Of course, toy companies do that because they believe this is more likely to sell and bring them profit. Not only do they assume girls will prefer to play with the themes of fashion and home, while boys will favour action and adventure – they also assume that girls will want to dress up only or almost only female dolls, while the boys’ action heroes will be almost exclusively male. Now, personally I disagree with this: I always liked both types of games, and I was always annoyed by the lack of diversity available. Getting a good selection of Kens for my Barbies was always a very difficult mission, and my G.I. Joes had Happy Meal Barbies and Disney princesses of the same scale as both romantic interests and combat allies. I’ve known other children who complained of the same (including my own now), not to mention adult toy collectors. But let’s say those are all exceptions, that the average child does prefer more toys of their own sex (though I think this is dominantly market-induced even when it is the case), and that the companies made correct calculations. As annoying as it may be for me personally, this is the lesser problem.

The greater problem is the media. The main culprits are cartoons, and cartoon shows more than feature films, though there are video games, books and comics (mostly parts of big franchises also focused on selling merchandise) that have the same problems. Again, I am not talking just about who the main characters, the heroes are – but all the characters in the medium overall, primary, secondary and background characters all together.

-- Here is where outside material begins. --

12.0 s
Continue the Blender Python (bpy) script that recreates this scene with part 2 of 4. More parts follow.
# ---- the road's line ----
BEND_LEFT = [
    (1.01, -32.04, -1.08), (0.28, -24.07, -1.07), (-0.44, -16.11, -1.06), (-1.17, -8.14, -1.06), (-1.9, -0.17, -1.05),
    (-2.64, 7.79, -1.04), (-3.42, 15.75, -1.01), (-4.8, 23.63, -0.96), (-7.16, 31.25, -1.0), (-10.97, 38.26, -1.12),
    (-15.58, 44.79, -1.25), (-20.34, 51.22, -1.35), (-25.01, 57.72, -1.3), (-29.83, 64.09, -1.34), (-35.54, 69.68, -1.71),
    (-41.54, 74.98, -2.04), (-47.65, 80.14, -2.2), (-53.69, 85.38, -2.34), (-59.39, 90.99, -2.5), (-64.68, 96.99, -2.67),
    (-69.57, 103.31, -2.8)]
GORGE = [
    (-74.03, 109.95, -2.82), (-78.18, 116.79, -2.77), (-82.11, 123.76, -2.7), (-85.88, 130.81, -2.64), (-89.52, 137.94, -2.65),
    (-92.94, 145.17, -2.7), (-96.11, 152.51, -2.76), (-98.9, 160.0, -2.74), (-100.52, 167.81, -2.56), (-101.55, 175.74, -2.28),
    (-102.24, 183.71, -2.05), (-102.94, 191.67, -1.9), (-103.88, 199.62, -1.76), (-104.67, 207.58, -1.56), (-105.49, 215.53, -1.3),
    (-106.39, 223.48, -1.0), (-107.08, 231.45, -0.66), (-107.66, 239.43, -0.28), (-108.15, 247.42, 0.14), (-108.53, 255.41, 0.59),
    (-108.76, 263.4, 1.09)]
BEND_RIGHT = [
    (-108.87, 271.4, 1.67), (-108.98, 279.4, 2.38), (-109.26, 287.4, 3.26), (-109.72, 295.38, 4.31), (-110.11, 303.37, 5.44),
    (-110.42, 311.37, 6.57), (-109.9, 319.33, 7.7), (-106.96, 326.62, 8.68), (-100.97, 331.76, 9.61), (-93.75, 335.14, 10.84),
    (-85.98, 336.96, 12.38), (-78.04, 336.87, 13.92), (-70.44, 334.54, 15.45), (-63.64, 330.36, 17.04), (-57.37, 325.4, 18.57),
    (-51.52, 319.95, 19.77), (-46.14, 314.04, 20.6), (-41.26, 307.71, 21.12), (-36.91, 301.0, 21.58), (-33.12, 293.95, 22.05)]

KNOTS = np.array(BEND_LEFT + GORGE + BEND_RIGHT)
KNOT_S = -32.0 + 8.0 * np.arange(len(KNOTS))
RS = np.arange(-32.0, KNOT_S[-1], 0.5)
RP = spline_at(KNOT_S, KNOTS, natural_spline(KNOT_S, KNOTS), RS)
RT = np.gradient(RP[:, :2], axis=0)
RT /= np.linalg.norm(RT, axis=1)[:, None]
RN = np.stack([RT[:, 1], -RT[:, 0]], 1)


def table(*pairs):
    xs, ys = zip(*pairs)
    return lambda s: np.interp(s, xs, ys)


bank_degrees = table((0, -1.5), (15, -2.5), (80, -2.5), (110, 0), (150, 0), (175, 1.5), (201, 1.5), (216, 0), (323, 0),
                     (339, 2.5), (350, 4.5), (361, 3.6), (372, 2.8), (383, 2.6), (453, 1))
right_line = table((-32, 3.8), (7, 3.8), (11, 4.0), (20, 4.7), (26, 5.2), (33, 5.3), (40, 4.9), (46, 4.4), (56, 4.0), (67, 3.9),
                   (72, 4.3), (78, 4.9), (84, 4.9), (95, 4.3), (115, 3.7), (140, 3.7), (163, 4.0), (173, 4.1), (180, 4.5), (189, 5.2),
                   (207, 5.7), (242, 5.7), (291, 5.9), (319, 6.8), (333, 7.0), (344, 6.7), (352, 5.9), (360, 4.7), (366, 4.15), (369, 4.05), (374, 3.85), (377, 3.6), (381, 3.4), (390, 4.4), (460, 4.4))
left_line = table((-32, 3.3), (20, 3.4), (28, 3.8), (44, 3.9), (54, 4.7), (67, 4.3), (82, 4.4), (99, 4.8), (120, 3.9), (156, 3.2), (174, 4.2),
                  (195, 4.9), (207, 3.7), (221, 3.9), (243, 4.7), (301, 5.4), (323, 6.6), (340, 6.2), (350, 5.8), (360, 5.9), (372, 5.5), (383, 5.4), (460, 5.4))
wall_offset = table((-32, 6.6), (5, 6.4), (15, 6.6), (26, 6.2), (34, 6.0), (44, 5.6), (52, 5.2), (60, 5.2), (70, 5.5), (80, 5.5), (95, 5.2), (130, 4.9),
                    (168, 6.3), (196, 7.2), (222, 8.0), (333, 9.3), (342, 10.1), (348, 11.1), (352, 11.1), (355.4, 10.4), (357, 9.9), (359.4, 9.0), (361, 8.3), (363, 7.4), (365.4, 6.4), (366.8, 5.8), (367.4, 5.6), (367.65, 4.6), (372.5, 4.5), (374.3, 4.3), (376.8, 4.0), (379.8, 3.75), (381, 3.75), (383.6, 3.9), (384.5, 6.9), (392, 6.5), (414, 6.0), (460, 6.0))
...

Take My Little Pony as an example: in the first and second generation, female characters vastly outnumbered the male ones, to the point that most ‘baby’ ponies had known mothers, but not fathers. The third generation, aiming at a target audience of younger girls, did away with boys completely, without a single male pony even being mentioned, let alone showing up. (Even non-pony male characters were extremely scarce in G3: there were only Spike the dragon and, mostly off-screen, Santa Claus.) On the other hand, My Little Pony Tales (the “G1.5” show) and the later G4 and G5 introduced normal amounts of male relatives, friends, colleagues and simply random male ponies in the street. The main cast of both Tales and Friendship is Magic remains all-female: we are undoubtedly following a story about girls (or mares, if you prefer), but they inhabit a world normally populated by ponies of both sexes.

I know, boys. I’m confused, too.

We see similar things on the male side of the aisle. The only action woman in the old Action Man cartoon was Natalie, and the supporting cast wasn’t exactly swimming in women, either. And I’m really regretting not having bought Natalie’s toy back in the day while she was new in stores, because she fetches quite a price on the second-hand market now. How wouldn’t she? She’s the only female toy! The same goes for male G1 ponies, and so on.

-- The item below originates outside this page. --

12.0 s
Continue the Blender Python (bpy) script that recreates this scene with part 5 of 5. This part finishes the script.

On the other hand, the team behind He-Man may have understood that there were plenty of girls who would like some sword and sorcery action as well, but instead of fully integrating the protagonist’s sister into the main storyline (where her role is secondary at best), they gave She-Ra a separate spin-off, which had the same issue (maybe even more so), just reversed: female heroine, female allies, female villain, with an occasional man here and there.

Don’t even get me started on the heels. :)

What’s the problem with such settings? They don’t feel natural. They don’t feel like living worlds – places where, beyond our heroes running to save the world every week, some people (or whatever creatures) live, work, fall in love, raise families and grow old. Whether or not we have issues with a dominantly male or female main cast (some people find it fine, some are militantly in favour of at least relative gender equality in this respect), we can, at the very least, understand that sometimes the story is such that focusing on characters of a single sex makes sense. Perhaps the story is set in the army or in a maternity ward, or in a sex-segregated school. Perhaps it’s not that extreme, but a tightly-knit group of boys or girls is simply in the focus. But if everyone or almost everyone else is of that same sex, it will feel fake. Like a play set in a sex-segregated school, where simply not enough girls were willing to play male parts, and we’re left wondering why almost nobody has a father, brother or boyfriend.

To be fair, modern media is improving in that respect. Mixed-sex casts are getting more frequent, and when the main cast is diverse, the background usually follows. However, offenders still exist. My latest pet peeve are the Enchantimals, where the male Enchantimal characters can be counted on the fingers (it’s slightly better with their besties, i.e. animals – but even those are mostly female), and even most of those were issued as toy-only. You can’t help but gaze at the lovely Enchantimal villages and towns and wonder where have all the good men gone… And that in a universe that has no hostility and no actual villains, just misunderstandings or accidents, so they can’t just all be off fighting in a war somewhere. It almost feels like the producers said “let’s not bother designing a character if we’re not going to sell a toy of them” – returning us to the toy problem – but that can’t be all. Even the existing male toy characters are underused in the show. Could they really believe that girls would watch less if they showed a boy on screen more often than once every leap-year?

Take a good look. You won’t see too much of him!

To circle back to the toy issue, there are examples of the opposite – shows that do feature characters of the opposite sex, even in important roles, but sadly pass them over when it comes to toys and other merchandise. For example, Shimmer and Shine, while it does have some writing problems, does feature male characters on every level of its female-focused cast: we have Zac and Kaz, who are very prominent secondary (borderline primary) characters, interesting episodic male characters (such as the lightning genie Shaya), as well as a number of background characters – e.g. ordinary boys in the playgrounds on Earth, genie vendors in Zahramay Falls etc. But the main toy line reflects the usual stereotypes. While Zac and Kaz do appear among the (fairly simple and cheap) plastic minifigures, the line of larger, dressable dolls that accompanied the show consisted of female characters only. That means that tertiary female genies who only appeared in one or two episodes got dolls - but not Zac, who was there prominently for half the show. Surely, my daughter can't be the only little fan disappointed by this? To be fair, I found her a bootleg plastic Zac. He has many flaws - he's of different proportions, his limbs don't move, all his clothes are moulded and his colours are a bit off - but at least he's roughly of the same height as the female dolls and has Zac's recognisable features. Not a perfect alternative, but it works. Only… if bootleg manufacturers are making one of the 5-6 main characters of your show instead of you… don't you think you're doing something wrong?

Well, Zac would at least know what to say to that: “It happens. It happens a lot!”